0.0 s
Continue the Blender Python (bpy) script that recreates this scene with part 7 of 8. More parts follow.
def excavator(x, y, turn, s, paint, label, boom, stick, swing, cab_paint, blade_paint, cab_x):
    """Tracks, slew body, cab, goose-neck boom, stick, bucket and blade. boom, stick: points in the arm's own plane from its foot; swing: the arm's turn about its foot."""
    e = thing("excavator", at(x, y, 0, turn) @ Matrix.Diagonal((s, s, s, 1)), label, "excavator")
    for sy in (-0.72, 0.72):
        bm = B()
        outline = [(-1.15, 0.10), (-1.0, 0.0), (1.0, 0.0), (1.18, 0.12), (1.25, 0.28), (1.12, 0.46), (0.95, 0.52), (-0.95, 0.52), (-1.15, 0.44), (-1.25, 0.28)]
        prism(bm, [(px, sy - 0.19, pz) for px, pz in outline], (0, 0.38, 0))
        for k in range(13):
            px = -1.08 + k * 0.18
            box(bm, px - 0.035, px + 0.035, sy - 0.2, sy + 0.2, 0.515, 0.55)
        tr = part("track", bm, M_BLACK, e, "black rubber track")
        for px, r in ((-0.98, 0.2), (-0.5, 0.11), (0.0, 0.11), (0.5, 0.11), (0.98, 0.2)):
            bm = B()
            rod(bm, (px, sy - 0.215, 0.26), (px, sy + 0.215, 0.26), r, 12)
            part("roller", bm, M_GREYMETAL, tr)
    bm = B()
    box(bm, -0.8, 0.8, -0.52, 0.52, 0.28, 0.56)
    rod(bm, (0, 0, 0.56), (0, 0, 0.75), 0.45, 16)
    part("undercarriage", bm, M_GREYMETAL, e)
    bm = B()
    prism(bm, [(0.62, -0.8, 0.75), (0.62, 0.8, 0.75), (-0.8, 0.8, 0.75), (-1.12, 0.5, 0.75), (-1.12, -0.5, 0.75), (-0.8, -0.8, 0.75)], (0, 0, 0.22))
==
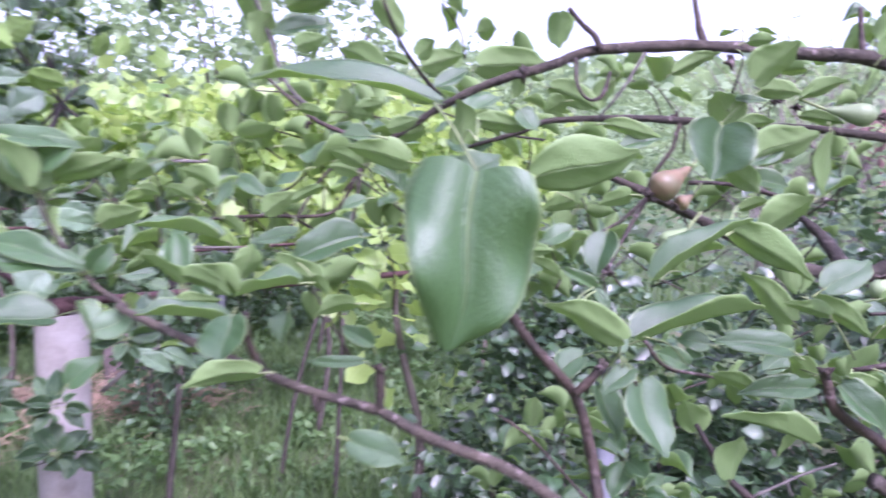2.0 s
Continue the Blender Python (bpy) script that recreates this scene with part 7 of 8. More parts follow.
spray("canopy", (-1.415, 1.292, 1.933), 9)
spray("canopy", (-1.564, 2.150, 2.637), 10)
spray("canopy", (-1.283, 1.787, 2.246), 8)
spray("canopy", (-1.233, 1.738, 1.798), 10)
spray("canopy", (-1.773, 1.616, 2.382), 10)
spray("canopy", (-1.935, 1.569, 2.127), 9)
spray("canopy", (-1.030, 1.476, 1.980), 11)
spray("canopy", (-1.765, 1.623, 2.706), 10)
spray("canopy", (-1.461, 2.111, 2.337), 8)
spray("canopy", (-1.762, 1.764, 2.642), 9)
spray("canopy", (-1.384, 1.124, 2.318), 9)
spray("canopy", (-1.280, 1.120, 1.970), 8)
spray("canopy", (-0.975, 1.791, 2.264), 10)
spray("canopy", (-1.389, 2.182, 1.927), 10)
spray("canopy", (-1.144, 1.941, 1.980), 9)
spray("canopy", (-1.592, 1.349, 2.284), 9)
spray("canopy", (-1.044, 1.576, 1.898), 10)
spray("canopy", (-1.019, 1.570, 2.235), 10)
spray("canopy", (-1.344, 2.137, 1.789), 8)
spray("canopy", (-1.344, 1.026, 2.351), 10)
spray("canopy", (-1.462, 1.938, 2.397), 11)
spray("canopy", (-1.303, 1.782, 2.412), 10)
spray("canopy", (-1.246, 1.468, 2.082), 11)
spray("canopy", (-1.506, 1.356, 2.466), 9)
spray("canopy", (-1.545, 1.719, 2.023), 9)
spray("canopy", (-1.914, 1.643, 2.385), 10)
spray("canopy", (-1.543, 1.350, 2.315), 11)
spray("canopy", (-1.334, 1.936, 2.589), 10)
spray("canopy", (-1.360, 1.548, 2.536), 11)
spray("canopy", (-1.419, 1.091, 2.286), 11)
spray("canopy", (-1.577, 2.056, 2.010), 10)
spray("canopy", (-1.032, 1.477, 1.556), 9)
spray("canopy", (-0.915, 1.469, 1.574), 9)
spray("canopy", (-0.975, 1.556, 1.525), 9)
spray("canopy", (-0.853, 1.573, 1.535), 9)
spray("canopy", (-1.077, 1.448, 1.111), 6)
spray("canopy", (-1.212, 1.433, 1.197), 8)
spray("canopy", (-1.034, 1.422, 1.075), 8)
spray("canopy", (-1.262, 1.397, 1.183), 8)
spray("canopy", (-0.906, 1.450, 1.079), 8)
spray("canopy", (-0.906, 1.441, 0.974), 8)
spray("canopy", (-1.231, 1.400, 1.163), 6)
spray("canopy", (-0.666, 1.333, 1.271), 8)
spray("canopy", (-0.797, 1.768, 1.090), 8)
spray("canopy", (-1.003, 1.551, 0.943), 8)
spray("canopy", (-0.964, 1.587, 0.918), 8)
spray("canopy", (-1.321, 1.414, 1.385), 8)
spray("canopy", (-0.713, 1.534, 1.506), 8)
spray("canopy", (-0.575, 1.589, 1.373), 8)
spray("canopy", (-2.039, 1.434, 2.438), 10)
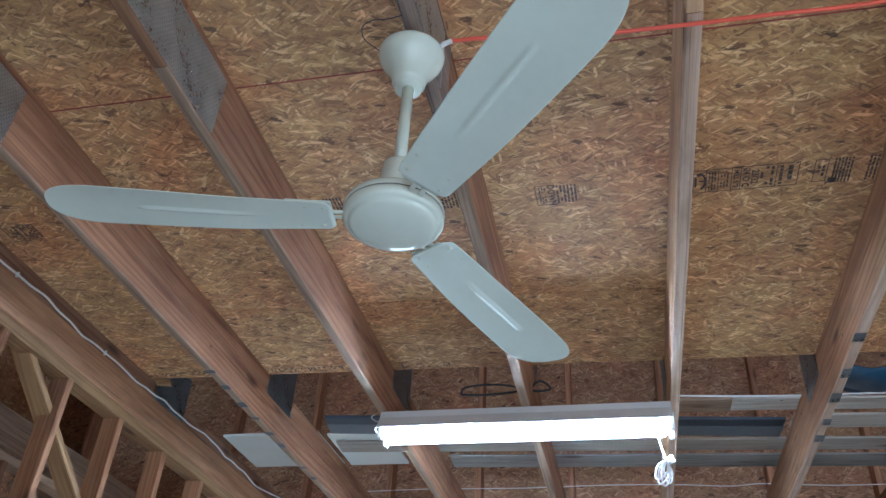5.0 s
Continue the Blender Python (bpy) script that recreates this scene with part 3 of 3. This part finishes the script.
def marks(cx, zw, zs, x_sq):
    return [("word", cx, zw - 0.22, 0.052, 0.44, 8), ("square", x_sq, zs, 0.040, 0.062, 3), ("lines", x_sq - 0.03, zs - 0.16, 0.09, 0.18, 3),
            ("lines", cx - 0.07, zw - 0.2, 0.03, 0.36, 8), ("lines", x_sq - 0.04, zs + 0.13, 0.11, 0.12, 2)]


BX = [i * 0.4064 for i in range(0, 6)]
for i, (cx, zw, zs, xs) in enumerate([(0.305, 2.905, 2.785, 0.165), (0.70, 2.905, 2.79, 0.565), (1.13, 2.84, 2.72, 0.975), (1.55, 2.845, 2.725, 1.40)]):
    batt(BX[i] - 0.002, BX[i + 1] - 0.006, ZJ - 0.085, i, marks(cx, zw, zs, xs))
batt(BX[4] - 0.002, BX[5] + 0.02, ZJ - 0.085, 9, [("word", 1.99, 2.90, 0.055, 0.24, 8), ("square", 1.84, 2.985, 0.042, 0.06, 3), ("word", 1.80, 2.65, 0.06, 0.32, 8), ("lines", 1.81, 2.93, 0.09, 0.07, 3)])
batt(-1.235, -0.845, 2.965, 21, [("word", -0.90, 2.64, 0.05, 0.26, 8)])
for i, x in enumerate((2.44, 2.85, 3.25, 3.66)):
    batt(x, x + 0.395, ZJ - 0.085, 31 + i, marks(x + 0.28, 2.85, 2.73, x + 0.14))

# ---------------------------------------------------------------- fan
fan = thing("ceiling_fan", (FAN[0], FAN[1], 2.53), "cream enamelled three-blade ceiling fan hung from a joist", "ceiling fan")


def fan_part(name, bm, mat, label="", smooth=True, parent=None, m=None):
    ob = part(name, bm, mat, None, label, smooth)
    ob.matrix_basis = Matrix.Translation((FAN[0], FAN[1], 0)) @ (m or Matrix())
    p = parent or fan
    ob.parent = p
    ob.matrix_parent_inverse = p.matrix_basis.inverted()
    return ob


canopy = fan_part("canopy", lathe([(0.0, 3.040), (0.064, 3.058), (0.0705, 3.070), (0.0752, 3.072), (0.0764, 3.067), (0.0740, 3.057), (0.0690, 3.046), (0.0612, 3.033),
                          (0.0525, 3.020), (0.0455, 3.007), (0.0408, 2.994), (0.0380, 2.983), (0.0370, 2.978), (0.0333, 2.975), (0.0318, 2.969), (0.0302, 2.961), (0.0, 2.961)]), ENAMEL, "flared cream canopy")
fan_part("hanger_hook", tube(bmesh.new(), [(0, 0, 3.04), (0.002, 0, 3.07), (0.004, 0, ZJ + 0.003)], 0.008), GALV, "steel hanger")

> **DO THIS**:
Extract the lines of the preceding material that run from the line with "finishes the script." through the line with "0.11, 0.12, 2)]", inclusive, reproducing them exactly and adding nothing.

> **RESULT**:
Continue the Blender Python (bpy) script that recreates this scene with part 3 of 3. This part finishes the script.
def marks(cx, zw, zs, x_sq):
    return [("word", cx, zw - 0.22, 0.052, 0.44, 8), ("square", x_sq, zs, 0.040, 0.062, 3), ("lines", x_sq - 0.03, zs - 0.16, 0.09, 0.18, 3),
            ("lines", cx - 0.07, zw - 0.2, 0.03, 0.36, 8), ("lines", x_sq - 0.04, zs + 0.13, 0.11, 0.12, 2)]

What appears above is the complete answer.